The 30-year-old Tea Party conservative earned nearly 65 percent of the vote to the 35 percent claimed by challenger Andy Cargile, a GOP establishment-supported educator from Hurst, with nearly one-third of Tarrant County’s votes reported.
This race quickly drew the attention of political observers statewide, becoming one of the races to watch, as accusations flew about everything from education to party affiliation to improper Facebook posts.
It became the classic battle of two factions within the Republican Party — the establishment versus Tea Party conservatives.
“I seek reelection to the Texas House because we know this position is more important than just one vote,” Stickland posted on Facebook. “This time in our history demands a representative who will defend life and liberty and fight against the liberal agenda.”
House District 94
State Sen. Diane Patrick, R-Arlington, trailed in election results all of Tuesday night — and final results showed she lost her re-election bid, claiming only 44 percent of the vote.

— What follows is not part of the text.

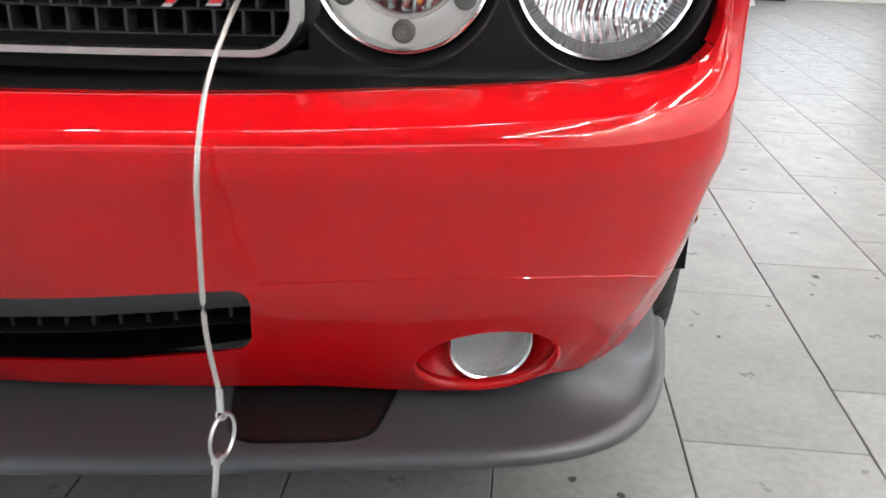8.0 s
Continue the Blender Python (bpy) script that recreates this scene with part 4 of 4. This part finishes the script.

The tally for her challenger, Tony Tinderholt, a former military man making his first bid for public office, steadily climbed Tuesday night and ultimatley reached 55 percent of the vote.
Tinderholt said he was running for this office because he was worried about “the future of the nation and the future of Texas.”
Patrick, a former schoolteacher and professor at the University of Texas at Arlington, said she was seeking a fifth term in office because she wanted to help address key issues such as water, transportation and education.